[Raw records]
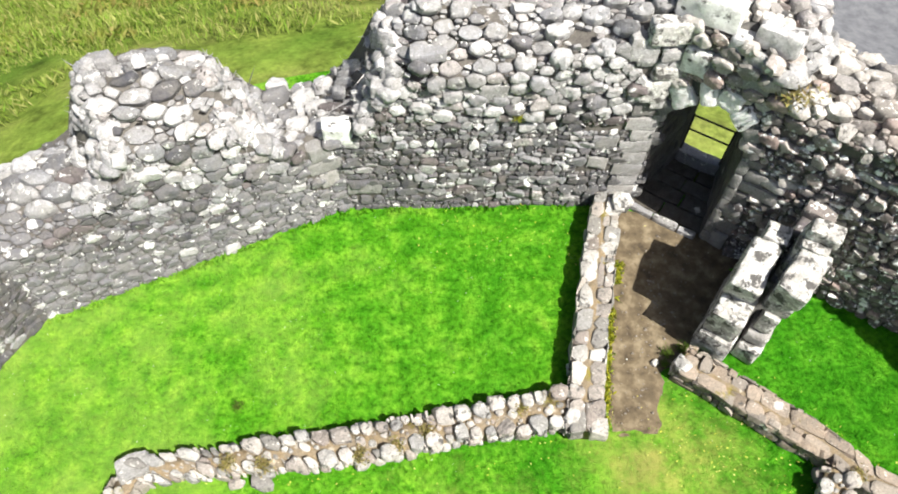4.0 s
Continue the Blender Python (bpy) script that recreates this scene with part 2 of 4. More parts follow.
WORN = [(0.3, -0.8, 2.6), (4.2, 2.9, 1.3), (1.17, -0.89, 0.62), (-1.0, -0.70, 0.52), (4.62, -1.08, 0.3), (-7.3, 0.5, 0.62), (-7.8, 0.0, 0.5), (3.8, 2.95, 0.5), (-2.35, 2.42, 0.24)]
GRASS = grass_material("mown_grass", (0.044, 0.172, 0.006), (0.074, 0.236, 0.011), (0.130, 0.305, 0.020), 2.4, dry=(0.19, 0.26, 0.02), worn=WORN, tone=True)
FIELD = grass_material("rough_pasture", (0.085, 0.145, 0.020), (0.135, 0.185, 0.032), (0.185, 0.205, 0.055), 0.22, dry=(0.235, 0.215, 0.085), dry_at=0.56, hair=6.0)


def plain_material(name, tints, scale=20.0, rough=0.85, strength=0.4, distance=0.01):
    m, n, l, b = material(name)
    pos = n.new("ShaderNodeNewGeometry").outputs["Position"]
    k = len(tints)
    f = tex_noise(n, l, pos, scale, 6, 0.65)
    l.new(ramp(n, l, f, [(0.3 + 0.4 * i / max(1, k - 1), c) for i, c in enumerate(tints)]), b.inputs["Base Color"])
    b.inputs["Roughness"].default_value = rough
    bump(n, l, tex_noise(n, l, pos, scale * 2, 5, 0.6), b, strength, distance)
    return m


# passage floor: earthy brown with the doorway's shade put into its tone
FLAG = stone_material("shade_toned_flagstone", [(0.060, 0.052, 0.043), (0.078, 0.067, 0.055), (0.095, 0.083, 0.068)], 0.74, crust=0.95)
PATH_DIRT = plain_material("bare_trodden_earth", [(0.042, 0.030, 0.017), (0.118, 0.090, 0.053), (0.235, 0.192, 0.125)], 3.2, 0.95, 0.6, 0.03)
ASPHALT = plain_material("grey_road", [(0.075, 0.078, 0.088), (0.12, 0.123, 0.135), (0.16, 0.163, 0.172)], 2.6)
IRON = plain_material("dark_iron", [(0.015, 0.015, 0.016), (0.03, 0.028, 0.026)], 30.0, 0.5)


# ---- helpers for building ----
def mesh(name, verts, faces, mat, smooth=True):
    me = bpy.data.meshes.new(name)
    me.from_pydata(verts, [], faces)
    me.materials.append(mat)
    if smooth:
        me.shade_smooth()
        me.set_sharp_from_angle(angle=radians(smooth if smooth is not True else 180))
    me.update()
    return me


def obj(name, verts, faces, mat, parent=None, label="", smooth=True):
    """One mesh object; its origin lies at the middle of its points."""
    v = np.asarray(verts, float)
    c = v.mean(0)
    ob = new(name, mesh(name, (v - c).tolist(), faces, mat, smooth))
    ob.location = c
    if parent:
        ob.parent = parent
    return tagged(ob, label)


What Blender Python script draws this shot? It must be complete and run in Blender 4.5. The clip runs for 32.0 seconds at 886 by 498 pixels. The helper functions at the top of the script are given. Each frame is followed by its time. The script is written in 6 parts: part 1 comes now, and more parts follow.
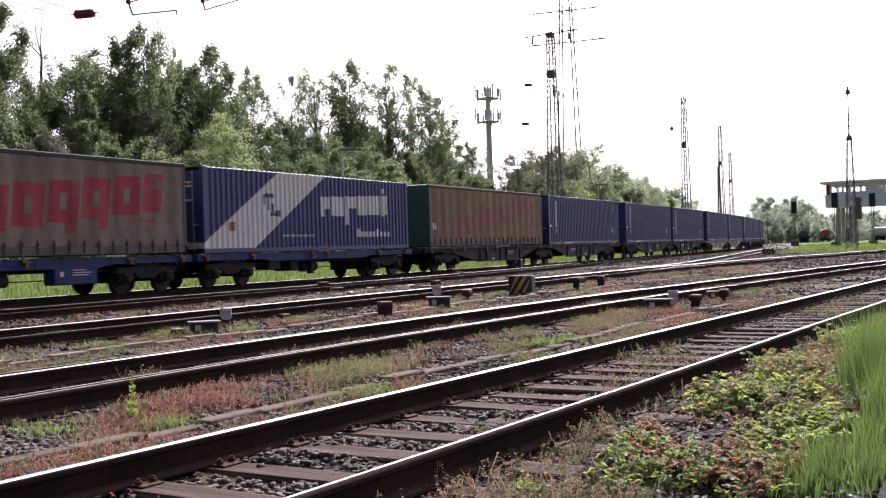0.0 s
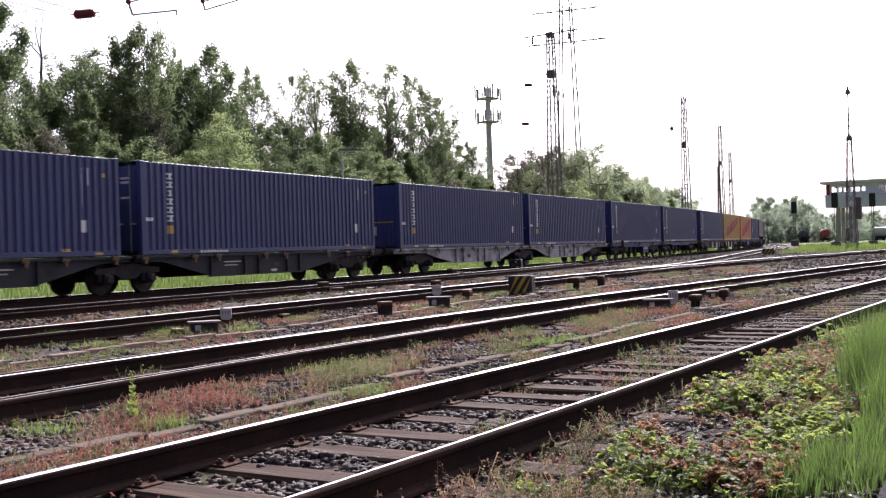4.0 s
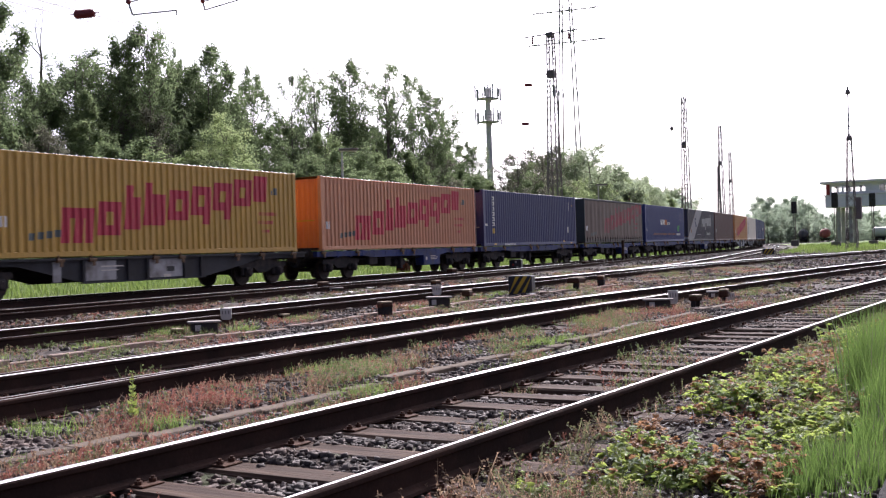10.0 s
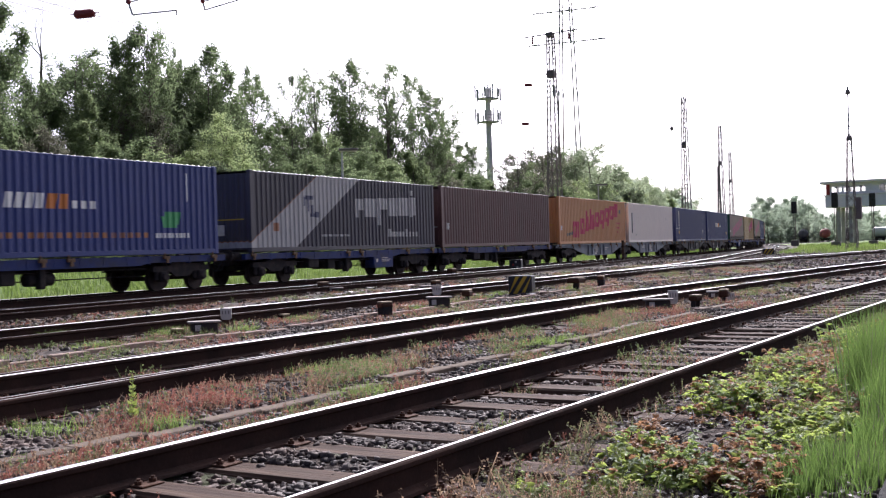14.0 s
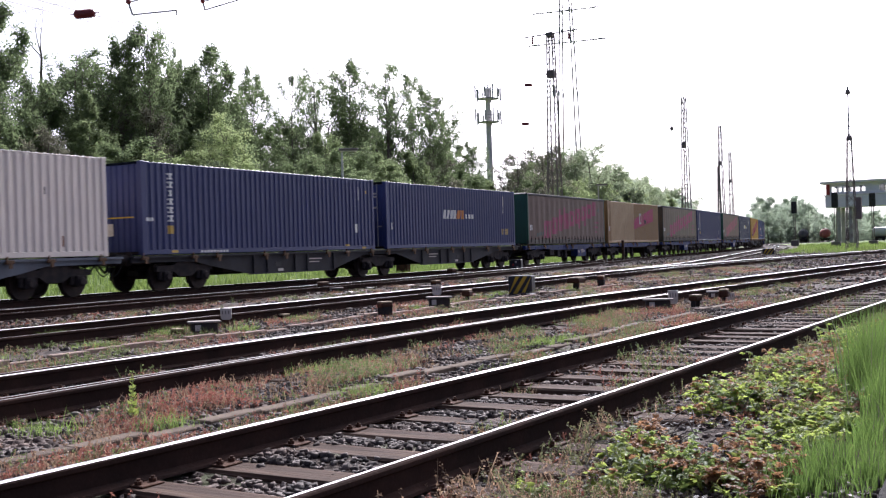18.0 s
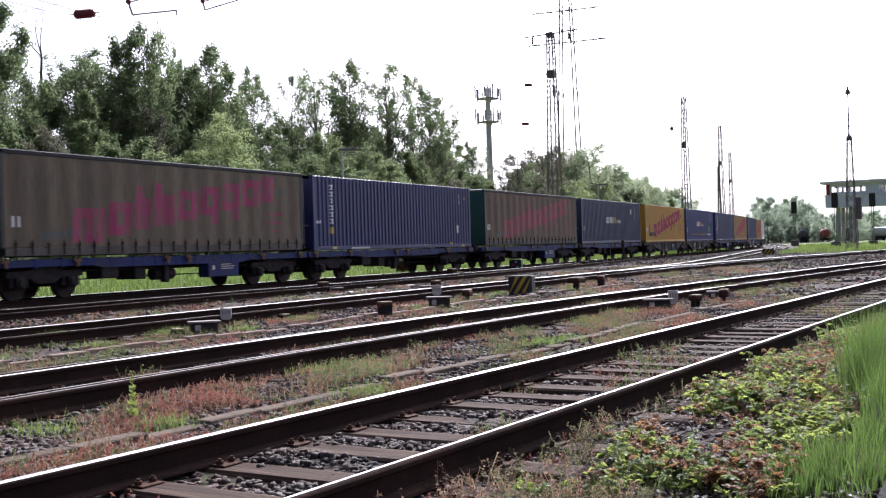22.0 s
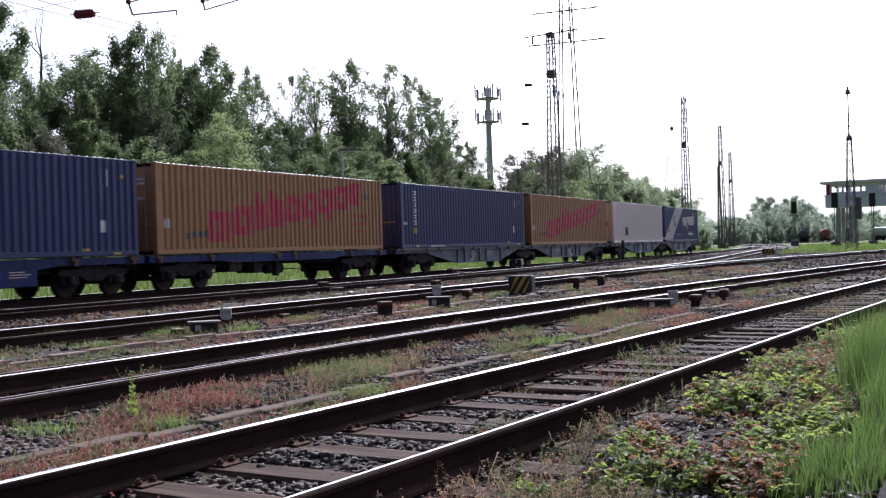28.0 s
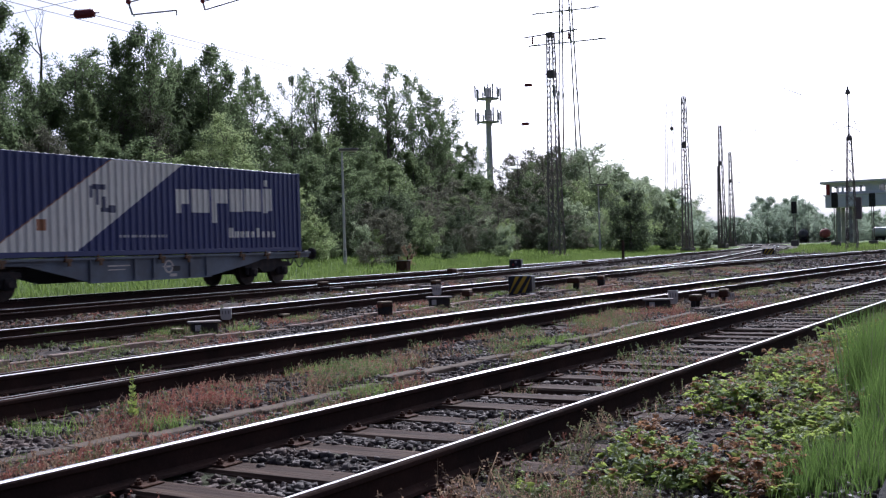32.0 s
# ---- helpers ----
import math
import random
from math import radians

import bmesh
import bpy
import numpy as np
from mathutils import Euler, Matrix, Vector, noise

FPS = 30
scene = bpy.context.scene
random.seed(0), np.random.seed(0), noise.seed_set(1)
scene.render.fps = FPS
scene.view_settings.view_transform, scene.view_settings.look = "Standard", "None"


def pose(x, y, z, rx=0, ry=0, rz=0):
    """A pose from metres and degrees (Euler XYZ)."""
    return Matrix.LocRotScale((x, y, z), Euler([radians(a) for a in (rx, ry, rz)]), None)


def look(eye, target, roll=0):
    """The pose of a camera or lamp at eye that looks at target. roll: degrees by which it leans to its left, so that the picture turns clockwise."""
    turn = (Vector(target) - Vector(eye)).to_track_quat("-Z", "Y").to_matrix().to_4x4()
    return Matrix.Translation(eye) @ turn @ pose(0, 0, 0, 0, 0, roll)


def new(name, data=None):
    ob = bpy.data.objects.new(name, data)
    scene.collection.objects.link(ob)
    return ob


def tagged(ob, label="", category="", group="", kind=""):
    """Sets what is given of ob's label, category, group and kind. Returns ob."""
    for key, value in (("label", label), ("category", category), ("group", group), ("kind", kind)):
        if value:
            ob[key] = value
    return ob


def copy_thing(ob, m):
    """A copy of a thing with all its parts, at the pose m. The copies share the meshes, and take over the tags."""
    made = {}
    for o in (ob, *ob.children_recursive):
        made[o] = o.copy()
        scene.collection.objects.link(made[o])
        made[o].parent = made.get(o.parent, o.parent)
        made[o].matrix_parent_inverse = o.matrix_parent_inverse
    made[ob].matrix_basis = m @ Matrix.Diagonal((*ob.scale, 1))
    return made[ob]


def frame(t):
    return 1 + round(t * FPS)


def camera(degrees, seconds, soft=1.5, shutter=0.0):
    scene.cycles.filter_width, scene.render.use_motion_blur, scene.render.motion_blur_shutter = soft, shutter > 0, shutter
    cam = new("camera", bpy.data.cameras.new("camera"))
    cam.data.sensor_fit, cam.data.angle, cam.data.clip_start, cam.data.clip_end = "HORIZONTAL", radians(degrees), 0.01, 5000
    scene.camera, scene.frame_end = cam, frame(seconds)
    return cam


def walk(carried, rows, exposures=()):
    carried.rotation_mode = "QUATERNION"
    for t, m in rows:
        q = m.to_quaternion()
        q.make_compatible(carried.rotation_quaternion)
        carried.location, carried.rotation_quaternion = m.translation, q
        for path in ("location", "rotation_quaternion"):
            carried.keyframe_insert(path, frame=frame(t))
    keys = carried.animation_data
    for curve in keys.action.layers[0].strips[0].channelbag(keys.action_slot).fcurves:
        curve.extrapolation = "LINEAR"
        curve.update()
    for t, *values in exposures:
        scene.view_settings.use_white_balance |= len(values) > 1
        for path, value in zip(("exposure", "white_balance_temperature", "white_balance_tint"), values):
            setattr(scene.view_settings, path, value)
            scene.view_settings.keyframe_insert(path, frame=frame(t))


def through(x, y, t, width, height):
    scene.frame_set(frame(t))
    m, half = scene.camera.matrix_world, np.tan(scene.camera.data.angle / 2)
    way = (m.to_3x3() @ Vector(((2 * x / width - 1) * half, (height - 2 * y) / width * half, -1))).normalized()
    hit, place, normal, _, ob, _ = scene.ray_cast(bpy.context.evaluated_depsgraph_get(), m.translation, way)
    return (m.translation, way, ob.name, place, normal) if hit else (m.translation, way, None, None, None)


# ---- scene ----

● Task to carry out
Restate the entire listing word for word, excluding pictures.

● Result
4.0 s
Continue the Blender Python (bpy) script that recreates this scene with part 2 of 4. More parts follow.
WORN = [(0.3, -0.8, 2.6), (4.2, 2.9, 1.3), (1.17, -0.89, 0.62), (-1.0, -0.70, 0.52), (4.62, -1.08, 0.3), (-7.3, 0.5, 0.62), (-7.8, 0.0, 0.5), (3.8, 2.95, 0.5), (-2.35, 2.42, 0.24)]
GRASS = grass_material("mown_grass", (0.044, 0.172, 0.006), (0.074, 0.236, 0.011), (0.130, 0.305, 0.020), 2.4, dry=(0.19, 0.26, 0.02), worn=WORN, tone=True)
FIELD = grass_material("rough_pasture", (0.085, 0.145, 0.020), (0.135, 0.185, 0.032), (0.185, 0.205, 0.055), 0.22, dry=(0.235, 0.215, 0.085), dry_at=0.56, hair=6.0)


def plain_material(name, tints, scale=20.0, rough=0.85, strength=0.4, distance=0.01):
    m, n, l, b = material(name)
    pos = n.new("ShaderNodeNewGeometry").outputs["Position"]
    k = len(tints)
    f = tex_noise(n, l, pos, scale, 6, 0.65)
    l.new(ramp(n, l, f, [(0.3 + 0.4 * i / max(1, k - 1), c) for i, c in enumerate(tints)]), b.inputs["Base Color"])
    b.inputs["Roughness"].default_value = rough
    bump(n, l, tex_noise(n, l, pos, scale * 2, 5, 0.6), b, strength, distance)
    return m


# passage floor: earthy brown with the doorway's shade put into its tone
FLAG = stone_material("shade_toned_flagstone", [(0.060, 0.052, 0.043), (0.078, 0.067, 0.055), (0.095, 0.083, 0.068)], 0.74, crust=0.95)
PATH_DIRT = plain_material("bare_trodden_earth", [(0.042, 0.030, 0.017), (0.118, 0.090, 0.053), (0.235, 0.192, 0.125)], 3.2, 0.95, 0.6, 0.03)
ASPHALT = plain_material("grey_road", [(0.075, 0.078, 0.088), (0.12, 0.123, 0.135), (0.16, 0.163, 0.172)], 2.6)
IRON = plain_material("dark_iron", [(0.015, 0.015, 0.016), (0.03, 0.028, 0.026)], 30.0, 0.5)


# ---- helpers for building ----
def mesh(name, verts, faces, mat, smooth=True):
    me = bpy.data.meshes.new(name)
    me.from_pydata(verts, [], faces)
    me.materials.append(mat)
    if smooth:
        me.shade_smooth()
        me.set_sharp_from_angle(angle=radians(smooth if smooth is not True else 180))
    me.update()
    return me


def obj(name, verts, faces, mat, parent=None, label="", smooth=True):
    """One mesh object; its origin lies at the middle of its points."""
    v = np.asarray(verts, float)
    c = v.mean(0)
    ob = new(name, mesh(name, (v - c).tolist(), faces, mat, smooth))
    ob.location = c
    if parent:
        ob.parent = parent
    return tagged(ob, label)


What Blender Python script draws this shot? It must be complete and run in Blender 4.5. The clip runs for 32.0 seconds at 886 by 498 pixels. The helper functions at the top of the script are given. Each frame is followed by its time. The script is written in 6 parts: part 1 comes now, and more parts follow.
0.0 s
4.0 s
10.0 s
14.0 s
18.0 s
22.0 s
28.0 s
32.0 s
# ---- helpers ----
import math
import random
from math import radians

import bmesh
import bpy
import numpy as np
from mathutils import Euler, Matrix, Vector, noise

FPS = 30
scene = bpy.context.scene
random.seed(0), np.random.seed(0), noise.seed_set(1)
scene.render.fps = FPS
scene.view_settings.view_transform, scene.view_settings.look = "Standard", "None"


def pose(x, y, z, rx=0, ry=0, rz=0):
    """A pose from metres and degrees (Euler XYZ)."""
    return Matrix.LocRotScale((x, y, z), Euler([radians(a) for a in (rx, ry, rz)]), None)


def look(eye, target, roll=0):
    """The pose of a camera or lamp at eye that looks at target. roll: degrees by which it leans to its left, so that the picture turns clockwise."""
    turn = (Vector(target) - Vector(eye)).to_track_quat("-Z", "Y").to_matrix().to_4x4()
    return Matrix.Translation(eye) @ turn @ pose(0, 0, 0, 0, 0, roll)


def new(name, data=None):
    ob = bpy.data.objects.new(name, data)
    scene.collection.objects.link(ob)
    return ob


def tagged(ob, label="", category="", group="", kind=""):
    """Sets what is given of ob's label, category, group and kind. Returns ob."""
    for key, value in (("label", label), ("category", category), ("group", group), ("kind", kind)):
        if value:
            ob[key] = value
    return ob


def copy_thing(ob, m):
    """A copy of a thing with all its parts, at the pose m. The copies share the meshes, and take over the tags."""
    made = {}
    for o in (ob, *ob.children_recursive):
        made[o] = o.copy()
        scene.collection.objects.link(made[o])
        made[o].parent = made.get(o.parent, o.parent)
        made[o].matrix_parent_inverse = o.matrix_parent_inverse
    made[ob].matrix_basis = m @ Matrix.Diagonal((*ob.scale, 1))
    return made[ob]


def frame(t):
    return 1 + round(t * FPS)


def camera(degrees, seconds, soft=1.5, shutter=0.0):
    scene.cycles.filter_width, scene.render.use_motion_blur, scene.render.motion_blur_shutter = soft, shutter > 0, shutter
    cam = new("camera", bpy.data.cameras.new("camera"))
    cam.data.sensor_fit, cam.data.angle, cam.data.clip_start, cam.data.clip_end = "HORIZONTAL", radians(degrees), 0.01, 5000
    scene.camera, scene.frame_end = cam, frame(seconds)
    return cam


def walk(carried, rows, exposures=()):
    carried.rotation_mode = "QUATERNION"
    for t, m in rows:
        q = m.to_quaternion()
        q.make_compatible(carried.rotation_quaternion)
        carried.location, carried.rotation_quaternion = m.translation, q
        for path in ("location", "rotation_quaternion"):
            carried.keyframe_insert(path, frame=frame(t))
    keys = carried.animation_data
    for curve in keys.action.layers[0].strips[0].channelbag(keys.action_slot).fcurves:
        curve.extrapolation = "LINEAR"
        curve.update()
    for t, *values in exposures:
        scene.view_settings.use_white_balance |= len(values) > 1
        for path, value in zip(("exposure", "white_balance_temperature", "white_balance_tint"), values):
            setattr(scene.view_settings, path, value)
            scene.view_settings.keyframe_insert(path, frame=frame(t))


def through(x, y, t, width, height):
    scene.frame_set(frame(t))
    m, half = scene.camera.matrix_world, np.tan(scene.camera.data.angle / 2)
    way = (m.to_3x3() @ Vector(((2 * x / width - 1) * half, (height - 2 * y) / width * half, -1))).normalized()
    hit, place, normal, _, ob, _ = scene.ray_cast(bpy.context.evaluated_depsgraph_get(), m.translation, way)
    return (m.translation, way, ob.name, place, normal) if hit else (m.translation, way, None, None, None)


# ---- scene ----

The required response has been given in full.